You can download the GNU Companion flowgraph file here.

The GUI provides fixed variables for audio, RF sampling rate, drive for the CW mode and the message that will be translated into morse code. There are currently no QUI elements to changes these interactively. The GUI does provide elements for changing the frequency, switching between CW and FM and to change the frequency used for the tone in FM modulation. The basic functionality uses a custom Python block named "Beacon Block". This is the code that can transform a string of characters into morse code. The output of this block is fed into two multipliers. Since the output is switching between 0 and 1 the effect will be to have the multiplier turning the signals on and off. The output of the multipliers are then connected to the selector, controlled by the selected modulation. The selected signal will then be fed into the Soapy HackRF sink and also to a FFT Frequency display to visually show the output.

The image below is taken from the version where I edited the Python file to provide beacon frequencies for all the HAM bands from 60 MHz to 10 GHz. The frequencies used is .080 on 6m and 33cm, .280 on all other bands to 23cm and .380 on all bands above 23cm. That way the frequencies all fall within the allocated beacon sub bands according to ARRL's band plan.

Finally the two Python files that were generated by GNU Radio Companion, and edited to allow more than frequencies can be downloaded from these links: Beacon.py and Beacon_epy_block_0.py. Beacon.py is the main file that includes the code to the custom block to handle the translation of characters to morse code. The two files should be located in the same directory.

Radio Beacons are used in HAM radio to test propagation. If you are able to receive a beacon on a given frequency you might also be able to make contacts with stations in the same area as the beacon, and on frequencies close by. Beacons can also be used to test antenna and receiver performances. Setting up test beacons for one or many HAM radio bands can be a large task. With HackRF One and Software Defined Radio (SDR) it can be a much easier task.

I have created a simple flowgraph that can select between 5 preconfigured frequencies on 6m, 2m, 70cm, 33cm, and 23cm.

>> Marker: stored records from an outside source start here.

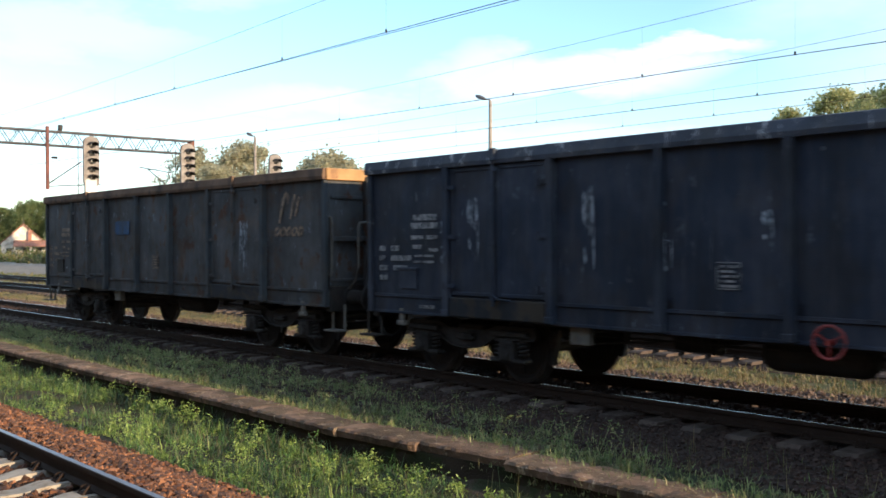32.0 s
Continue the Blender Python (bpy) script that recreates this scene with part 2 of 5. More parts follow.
M_KERBWALL = material("dark_kerb_footing", (0.035, 0.027, 0.02), 0.95, 0.0, (0.022, 0.026, 0.012), 2.5, 0.45, bump=0.8, per_piece=False)
M_EARTH = material("brown_earth", (0.05, 0.037, 0.026), 0.95, 0.0, (0.028, 0.034, 0.014), 2.6, 0.5, bump=0.8, per_piece=False)
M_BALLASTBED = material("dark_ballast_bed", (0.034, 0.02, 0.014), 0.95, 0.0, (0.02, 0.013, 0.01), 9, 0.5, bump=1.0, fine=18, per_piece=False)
M_MEADOW = material("dry_meadow_ground", (0.10, 0.085, 0.04), 0.95, 0.0, (0.05, 0.065, 0.02), 0.8, 0.5, bump=0.8, fine=8, per_piece=False)
# brightest tones stand in for sun highlights, darkest for gaps between stones
M_STONE_RED = islands("orange_brown_ballast_stone", [(0.025, 0.012, 0.007), (0.15, 0.058, 0.025), (0.05, 0.022, 0.012), (0.30, 0.135, 0.065), (0.035, 0.017, 0.01), (0.11, 0.046, 0.022), (0.17, 0.085, 0.05)])
# far shoulder of the train's track: sunlit tone put into the colour
M_STONE_PINK = islands("sunlit_pinkish_ballast_stone", [(0.04, 0.025, 0.02), (0.085, 0.056, 0.045), (0.14, 0.10, 0.085), (0.06, 0.04, 0.032)])
# same track's near side and middle, toned darker for the train's shade
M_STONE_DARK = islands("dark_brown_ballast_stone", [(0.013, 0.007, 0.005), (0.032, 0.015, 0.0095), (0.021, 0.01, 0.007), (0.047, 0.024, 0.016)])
M_GRASS = islands("green_grass_blade", [(0.024, 0.06, 0.016), (0.05, 0.115, 0.03), (0.09, 0.17, 0.048), (0.034, 0.082, 0.022), (0.16, 0.225, 0.08), (0.14, 0.13, 0.07), (0.045, 0.055, 0.026)], 0.5, 0.6, 0.35)
M_VERGE = islands("dull_green_verge_blade", [(0.09, 0.135, 0.042), (0.165, 0.22, 0.07), (0.22, 0.25, 0.09), (0.29, 0.245, 0.13)], 0.6, 0.35, 0.25)
M_DRYGRASS = islands("dry_yellow_grass_blade", [(0.09, 0.12, 0.03), (0.17, 0.15, 0.06), (0.25, 0.20, 0.10), (0.12, 0.14, 0.045), (0.07, 0.10, 0.025), (0.16, 0.12, 0.07)], 0.7, 0.3, 0.3)
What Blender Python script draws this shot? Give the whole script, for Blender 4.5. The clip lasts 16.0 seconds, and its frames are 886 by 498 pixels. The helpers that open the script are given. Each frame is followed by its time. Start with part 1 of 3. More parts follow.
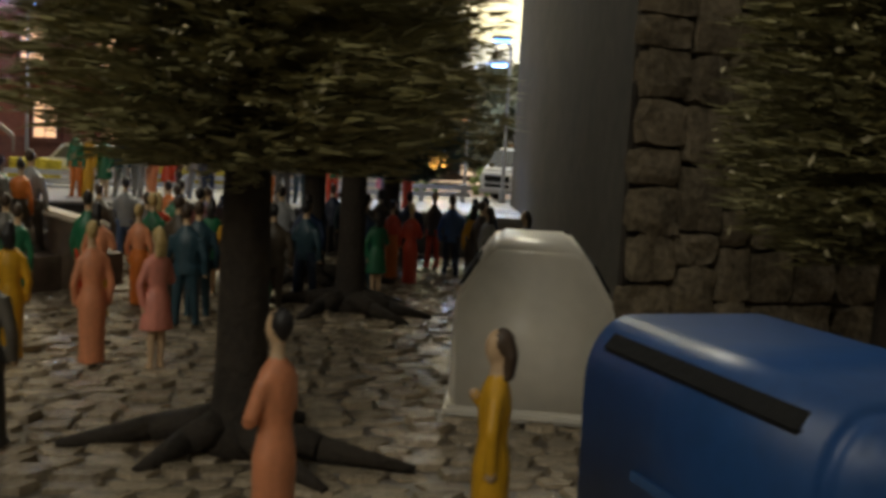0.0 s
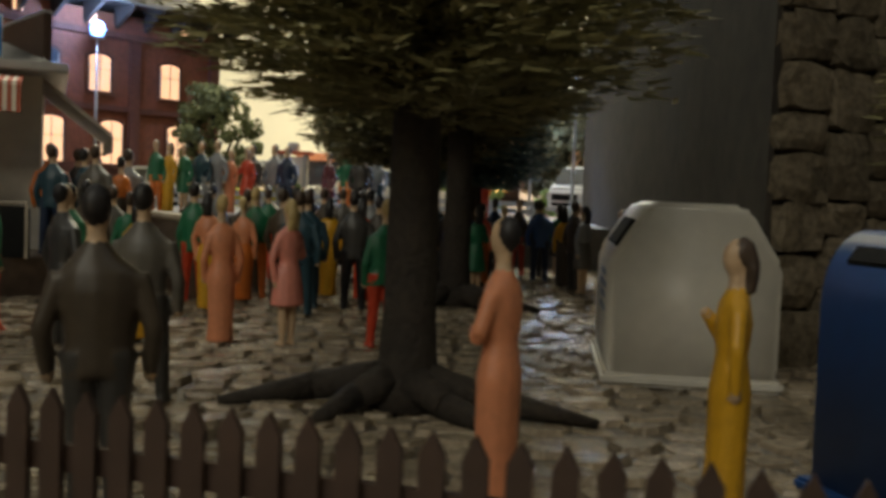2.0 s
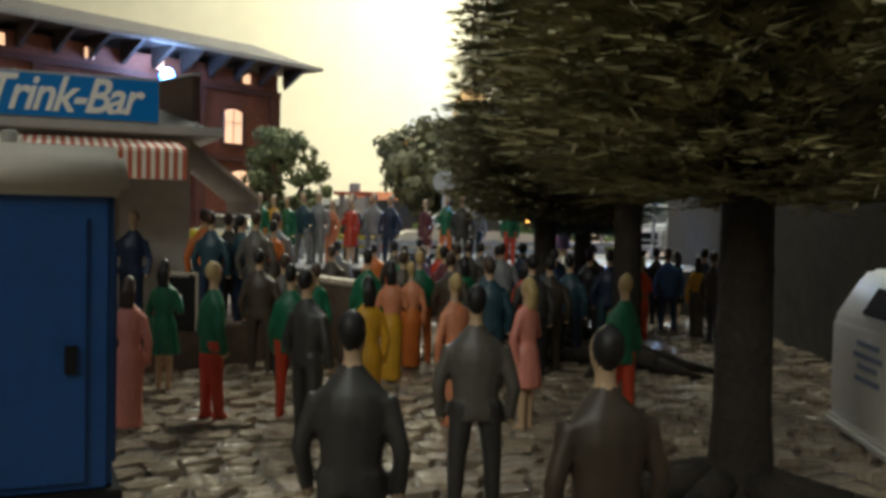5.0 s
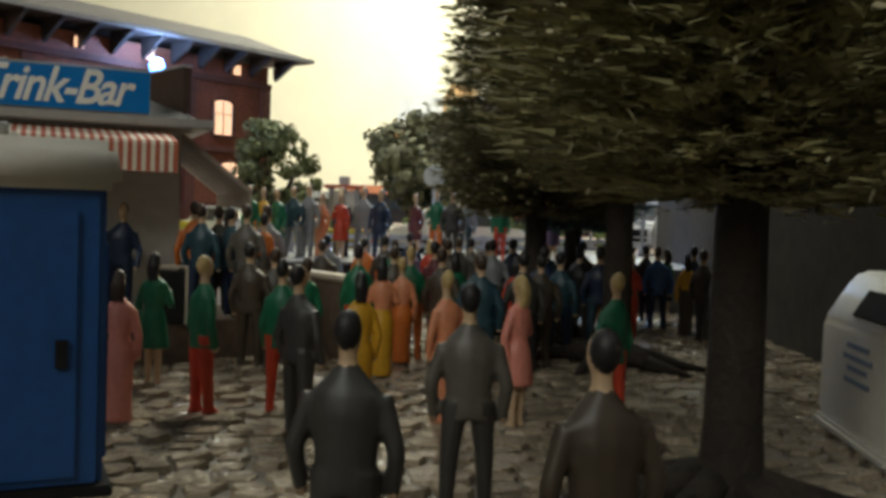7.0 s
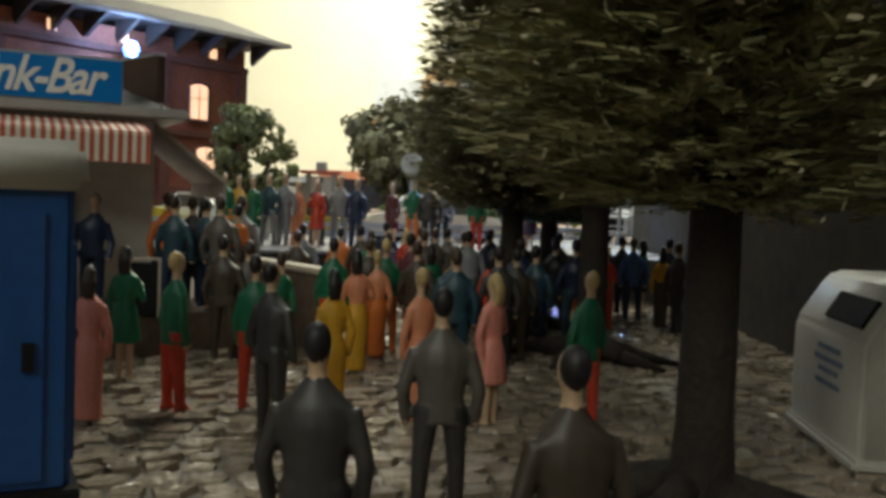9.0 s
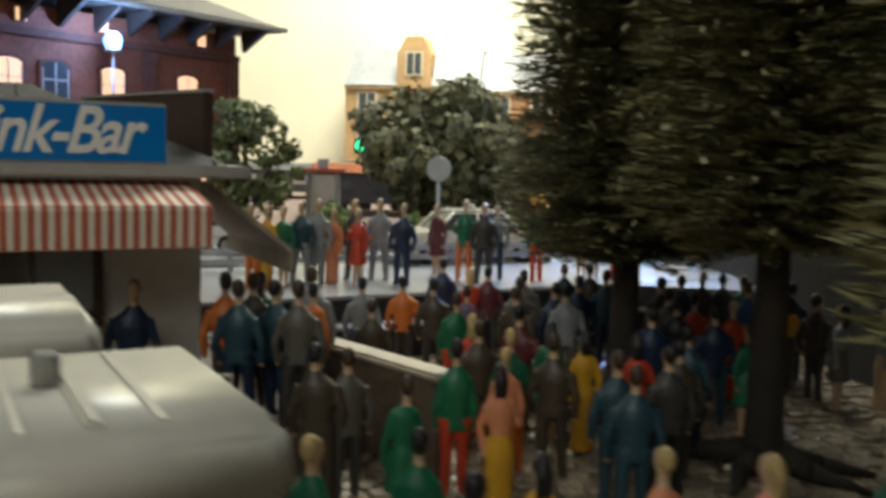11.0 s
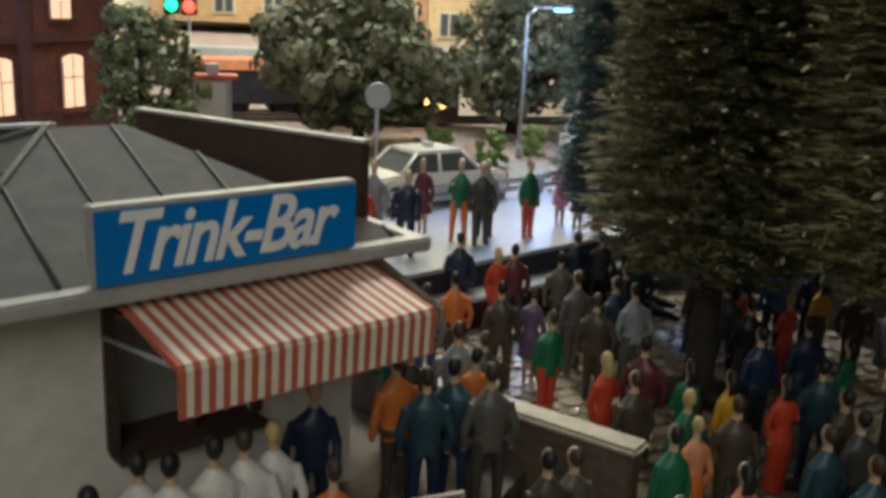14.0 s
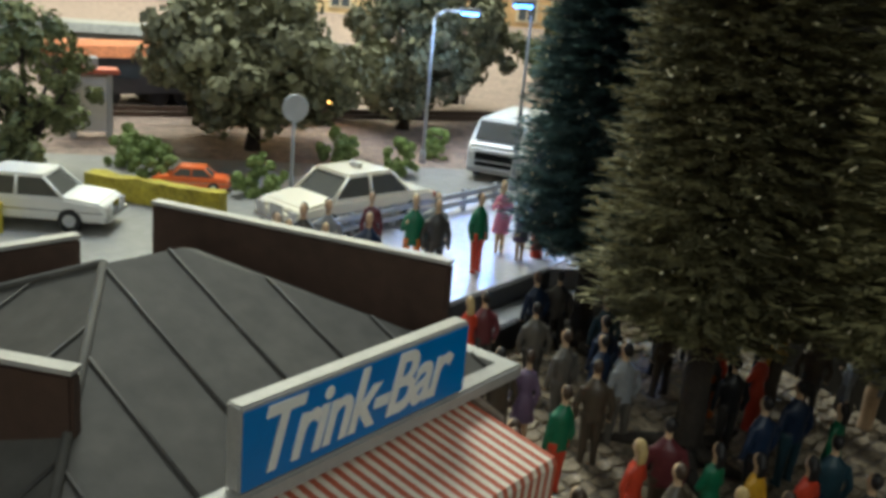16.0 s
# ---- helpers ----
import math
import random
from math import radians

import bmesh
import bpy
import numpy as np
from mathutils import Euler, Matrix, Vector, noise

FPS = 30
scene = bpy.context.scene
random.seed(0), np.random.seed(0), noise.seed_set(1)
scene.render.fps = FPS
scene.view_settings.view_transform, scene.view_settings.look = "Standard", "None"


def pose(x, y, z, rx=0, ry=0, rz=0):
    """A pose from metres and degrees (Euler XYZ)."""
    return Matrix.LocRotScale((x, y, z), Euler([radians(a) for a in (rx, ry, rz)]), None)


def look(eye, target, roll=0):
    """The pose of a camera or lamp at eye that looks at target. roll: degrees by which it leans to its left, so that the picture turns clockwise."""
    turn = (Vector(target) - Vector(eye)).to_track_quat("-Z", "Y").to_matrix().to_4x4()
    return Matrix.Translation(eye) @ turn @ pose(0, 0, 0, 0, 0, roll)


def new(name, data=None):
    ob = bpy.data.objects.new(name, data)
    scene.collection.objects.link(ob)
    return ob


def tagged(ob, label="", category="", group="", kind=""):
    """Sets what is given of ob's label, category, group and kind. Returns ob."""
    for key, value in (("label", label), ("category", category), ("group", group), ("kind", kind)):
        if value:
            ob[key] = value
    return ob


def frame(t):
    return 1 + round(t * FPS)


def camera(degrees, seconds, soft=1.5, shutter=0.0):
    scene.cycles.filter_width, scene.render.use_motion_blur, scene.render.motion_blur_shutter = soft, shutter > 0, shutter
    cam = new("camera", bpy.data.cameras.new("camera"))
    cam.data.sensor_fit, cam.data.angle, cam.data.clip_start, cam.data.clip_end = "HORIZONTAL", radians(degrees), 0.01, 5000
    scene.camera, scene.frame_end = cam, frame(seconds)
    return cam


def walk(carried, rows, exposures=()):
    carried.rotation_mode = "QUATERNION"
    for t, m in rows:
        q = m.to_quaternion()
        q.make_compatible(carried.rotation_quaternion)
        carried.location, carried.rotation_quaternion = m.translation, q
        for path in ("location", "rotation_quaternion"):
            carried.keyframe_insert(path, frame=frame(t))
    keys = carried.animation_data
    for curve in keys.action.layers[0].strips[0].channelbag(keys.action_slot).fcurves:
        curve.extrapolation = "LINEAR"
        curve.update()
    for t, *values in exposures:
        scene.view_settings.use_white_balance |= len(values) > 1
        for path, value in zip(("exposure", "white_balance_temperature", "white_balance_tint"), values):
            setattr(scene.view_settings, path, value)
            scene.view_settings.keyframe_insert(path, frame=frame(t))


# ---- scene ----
# A model railway layout at 1:87. All lengths below are centimetres; U turns them into metres.
U = 0.01
cam = camera(50, 16.0, soft=3.6, shutter=0.5)
PATH = [
    (0, (10.463, 1.296, 3.318), (9.996, 3.23, 3.11), 3.2),
    (0.5, (9.976, 0.989, 3.078), (9.49, 2.92, 2.893), 3.4),
    (1, (9.824, 1.445, 2.834), (9.326, 3.375, 2.665), 3.4),
    (1.5, (9.621, 1.145, 2.643), (9.106, 3.072, 2.504), 3.0),
    (2, (9.005, 1.28, 2.198), (8.467, 3.202, 2.08), 2.4),
    (2.5, (8.617, 1.19, 2.265), (8.069, 3.111, 2.165), 2.1),
    (3, (7.966, 1.173, 2.5), (7.41, 3.092, 2.413), 1.3),
    (3.5, (7.221, 1.061, 2.749), (6.663, 2.98, 2.674), 1.3),
    (4, (6.603, 0.889, 2.874), (6.051, 2.81, 2.808), 1.2),
    (4.5, (6.229, 0.76, 2.891), (5.685, 2.684, 2.829), 1.2),
    (5, (5.747, 0.842, 2.787), (5.208, 2.767, 2.721), 1.2),
    (7.5, (5.679, 0.852, 2.834), (5.168, 2.784, 2.751), 2.0),
    (8, (5.819, 0.821, 2.765), (5.313, 2.754, 2.676), 1.9),
    (10.5, (3.983, 2.533, 4.176), (3.601, 4.489, 4.004), 2.3),
    (11, (2.021, 4.285, 4.672), (1.649, 6.241, 4.477), 1.5),
    (11.5, (0.266, 4.592, 5.045), (-0.091, 6.547, 4.824), 2.1),
    (12, (-1.122, 5.11, 5.362), (-1.379, 7.078, 5.109), 2.5),
    (12.5, (-1.92, 5.226, 5.907), (-2.079, 7.2, 5.629), 2.9),
    (13, (-2.417, 5.413, 6.177), (-2.498, 7.383, 5.842), 2.5),
    (13.5, (-3.242, 5.397, 6.53), (-3.223, 7.345, 6.076), 3.2),
    (14, (-3.983, 5.657, 7.442), (-3.868, 7.587, 6.93), 2.7),
    (14.5, (-4.543, 6.062, 8.02), (-4.334, 7.978, 7.485), 2.7),
    (15, (-5.532, 6.55, 8.883), (-5.223, 8.447, 8.328), 3.2),
    (15.5, (-6.547, 6.85, 9.284), (-6.142, 8.725, 8.717), 4.2),
    (16, (-7.242, 7.492, 9.061), (-6.75, 9.341, 8.479), 5.4),
]


def cm(p):
    return Vector(p) * U


walk(cam, [(t, look(cm(eye), cm(aim), roll)) for t, eye, aim, roll in PATH],
     exposures=[(0.0, -0.08, 7100, 4), (2.5, 0.03, 6850, 2), (5.0, 0.06, 6250, 1), (11.0, 0.03, 6250, 1), (14.0, 0.03, 6150, 2), (16.0, 0.05, 5900, -3)])

# ---- light: a dim room, the layout's own lamps, an unseen lamp over the far end, added fills ----
world = bpy.data.worlds.new("room_light")
scene.world = world
world.use_nodes = True
bg = world.node_tree.nodes["Background"]
bg.inputs["Color"].default_value = (0.98, 0.99, 1.0, 1)
bg.inputs["Strength"].default_value = 0.27


def lamp(name, kind, at, watts, colour, size=0.1, aim=None):
    d = bpy.data.lights.new(name, kind)
    d.energy, d.color = watts, colour
    if kind == "AREA":
        d.shape, d.size = "DISK", size * U
    else:
        d.shadow_soft_size = size * U
    ob = new(name, d)
    ob.matrix_world = look(cm(at), cm(aim)) if aim else Matrix.Translation(cm(at))
    return ob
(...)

The flowgraph also includes a variable to define the beacon message. The message is a series of characters that will be translated into morse code when the program is launched.

Translation into morse code required the use of a custom block in GNU Radio Companion. Custom blocks can be written in Python and are relatively simple to get custom functionality into the flowgraph.

The image below shows the flowgraph with variables on the top and the logic at the bottom. I included a frequency sink to show where the signal is when the different frequencies are selected and to visualize the CW code.

The next image is a screenshot of the application running. The maximum output of HackRF One is 10-15dbm or 10-25mW so a small amplifier and an external antenna might help. In addition a valid HAM radio license is required to transmit any signal in the HAM bands.

Download the flowchart.

Update:

I made a new version of the flowchart for the multiband beacon. It now operates on 6 bands: 6m, 2m, 1.25m, 70cm, 33cm, 23cm. It can work on any number of bands/frequencies where each frequency is defined as an element in an array within the custom block that generates the CW code. It will automatically switch to the next band after completing a full transmission of the CW message.

Signal Generators are important tools to test HAM radio equipment. A very simple version that can generate 4 different carriers in some of the HAM radio bands is used to illustrate the possibilities of the HackRF One and other SDR systems.

First step is to set up a few variables within GNU Radio Companion. When a new project is created there is one variable provided called samp_rate. This is used to define the sample rates used for the DA/AD converters in the SDR. HackRF One operates with sample rates between 1 and 20 million in steps of 1 million.

In this example there are two additional variables added. The first one is to set the drive or output level. This is created as a variable called drive with a min and max value of 0 and 1 respectively. The UI element is a knob, but there are several other ways to control the values of any variable from the GUI. For the frequency I chose a radio button style with 4 available options, one for each band and coded the frequencies tbe 50.1MHz (6m), 144.1MHZ (2m), 432.100 (70cm) and 1296.1MHZ (23cm). Having a simple input to enter the exact frequency is another option.

The two active component is the Constant Source used to generate the RF signal and the Soapy HackRF Sink to communicate with the hardware to generate the signal. In more advanced systems the source could be generated from audio files or a microphone input to allow transmission of a real signal.

When the application is running it will generate an application as shown below:

A copy of the GNU Radio Companion project file can be downloaded here.

To test the system I used my HT to listen to one of the 4 frequencies, turn up the drive until the signal was received. The maximum output power of the HackRF One device is in the range of 0-15dBm depending on the frequency selected.